Walter Reed Officials Asked: Was Hasan Psychotic? Everybody felt that if you were deployed to Iraq or Afghanistan, you would not want Nidal Hasan in your foxhole
And yet again I will ask Obama, how many more details do you need on jihadist Nidal Hasan? According to NPR, starting in the spring of 2008, key officials from Walter Reed Army Medical Center and the Uniformed Services University of the Health Sciences held a series of meetings and conversations, in part about Nidal Hasan. One of the questions they pondered: Was Hasan psychotic? As more and more info leaks out on this terrorist scum, it becomes more and more apparent that this BS of political correctness has gone overboard.
“Put it this way,” says one official familiar with the conversations that took place. “Everybody felt that if you were deployed to Iraq or Afghanistan, you would not want Nidal Hasan in your foxhole.”
In documents reviewed by NPR and conversations with medical officials at Walter Reed and USUHS, new details have emerged regarding serious concerns that officials raised about Hasan during his time at both institutions.
Hasan spent six years as a psychiatrist at Walter Reed, beginning in 2003, and he had a fellowship at USUHS until shortly before he went to Fort Hood in the summer of 2009. A committee of officials from both places regularly meets once a month to discuss pressing topics surrounding the psychiatrists and other mental health professionals who train and work at the institutions.
NPR spoke with military psychiatrists and officials who worked closely with Hasan, as well as those who monitored the committee and/or student and faculty matters. None would allow their names to be used, because of the criminal investigation into the Fort Hood shootings.
Deeply Troubling, Schizoid Behavior
When a group of key officials gathered in the spring of 2008 for their monthly meeting in a Bethesda, Md., office, one of the leading — and most perplexing — items on their agenda was: What should we do about Hasan?
Hasan had been a trouble spot on officials’ radar since he started training at Walter Reed, six years earlier. Several officials confirm that supervisors had repeatedly given him poor evaluations and warned him that he was doing substandard work.
Both fellow students and faculty were deeply troubled by Hasan’s behavior — which they variously called disconnected, aloof, paranoid, belligerent, and schizoid. The officials say he antagonized some students and faculty by espousing what they perceived to be extremist Islamic views. His supervisors at Walter Reed had even reprimanded him for telling at least one patient that “Islam can save your soul.”

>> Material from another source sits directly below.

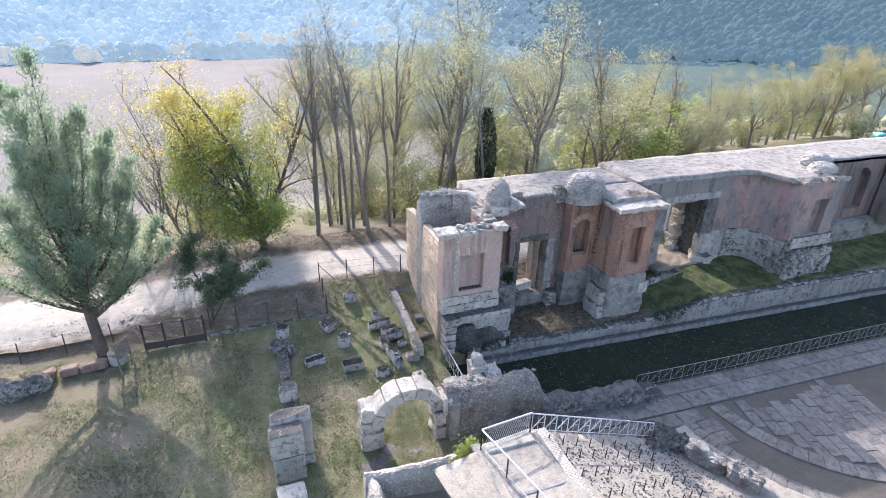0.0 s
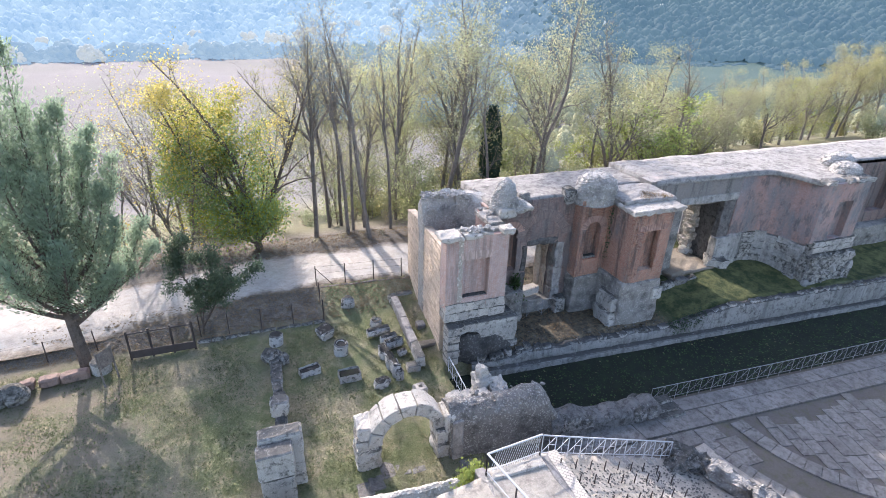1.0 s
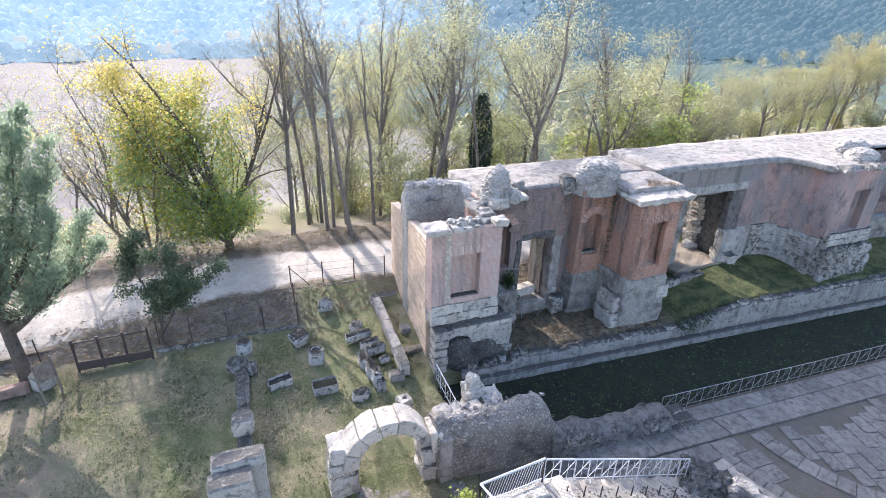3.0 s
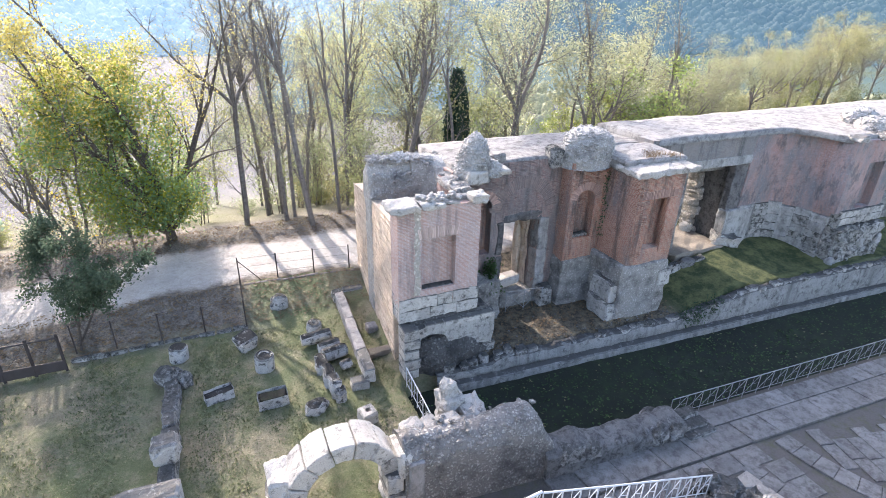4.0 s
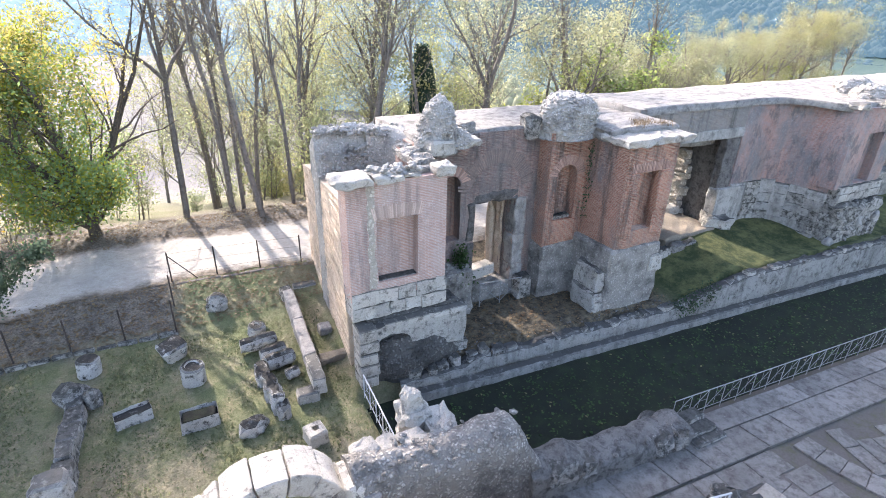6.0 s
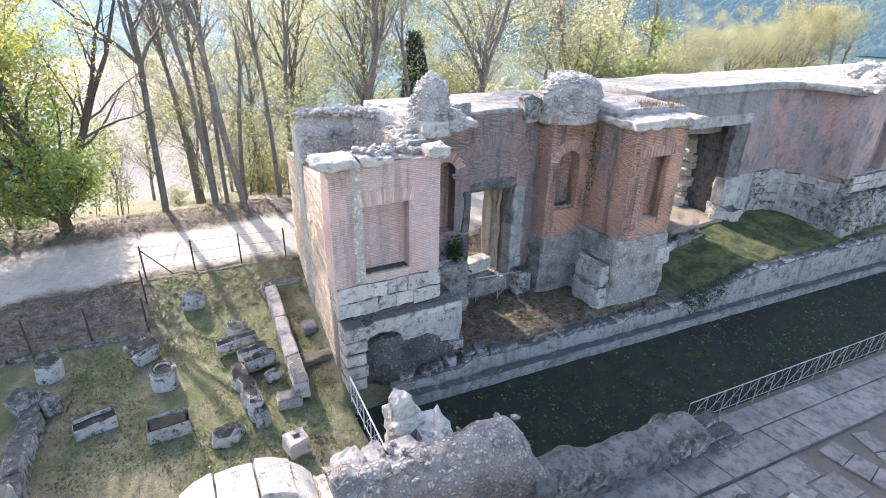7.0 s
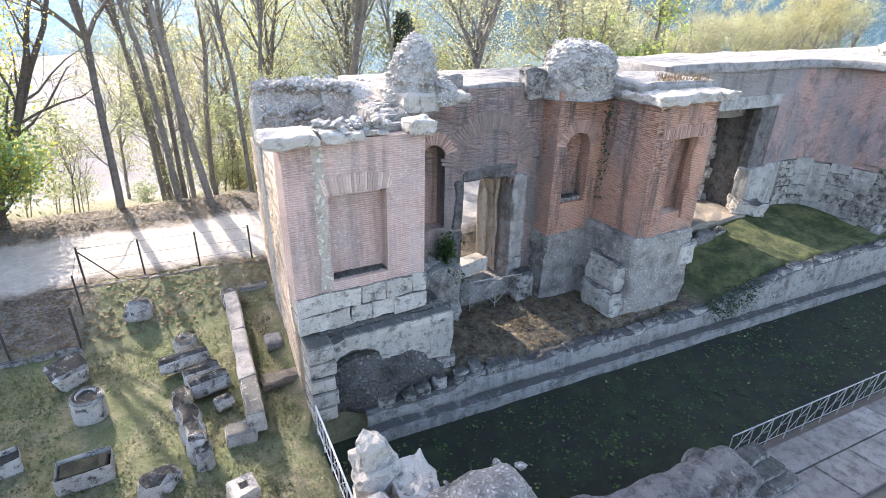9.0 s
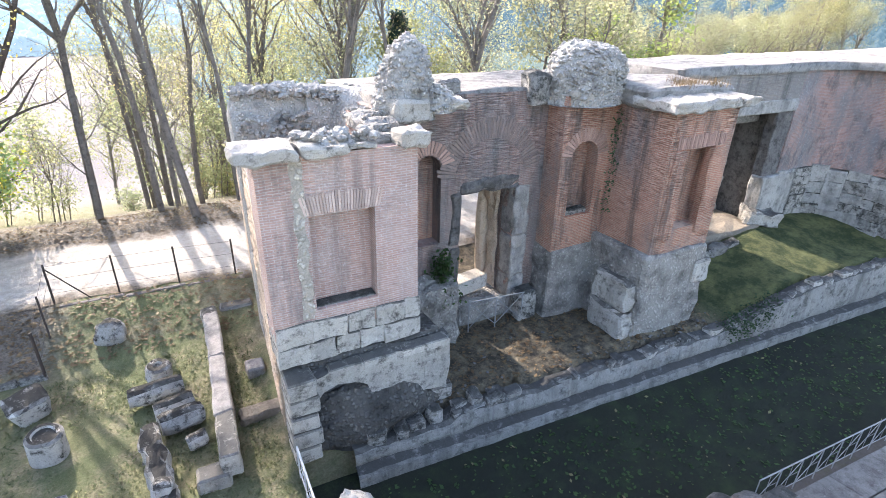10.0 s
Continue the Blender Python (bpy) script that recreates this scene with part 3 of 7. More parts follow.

Participants in the spring meeting and in subsequent conversations about Hasan reportedly included John Bradley, chief of psychiatry at Walter Reed; Robert Ursano, chairman of the Psychiatry Department at USUHS; Charles Engel, assistant chair of the Psychiatry Department and director of Hasan’s psychiatry fellowship; Dr. David Benedek, another assistant chairman of psychiatry at USUHS; psychiatrist Carroll J. Diebold; and Scott Moran, director of the psychiatric residency program at Walter Reed, according to colleagues and other sources who monitor the meetings.
NPR tried to contact all these officials and the public affairs officers at the institutions. They either didn’t return phone calls or said they could not comment.
But psychiatrists and officials who are familiar with the conversations, which continued into the spring of 2009, say they took a remarkable turn: Is it possible, some mused, that Hasan was mentally unstable and unfit to be an Army psychiatrist?
Shootings at Fort HoodOne official involved in the conversations had reportedly told colleagues that he worried that if Hasan deployed to Iraq or Afghanistan, he might leak secret military information to Islamic extremists. Another official reportedly wondered aloud to colleagues whether Hasan might be capable of committing fratricide, like the Muslim U.S. Army sergeant who, in 2003, killed two fellow soldiers and injured 14 others by setting off grenades at a base in Kuwait.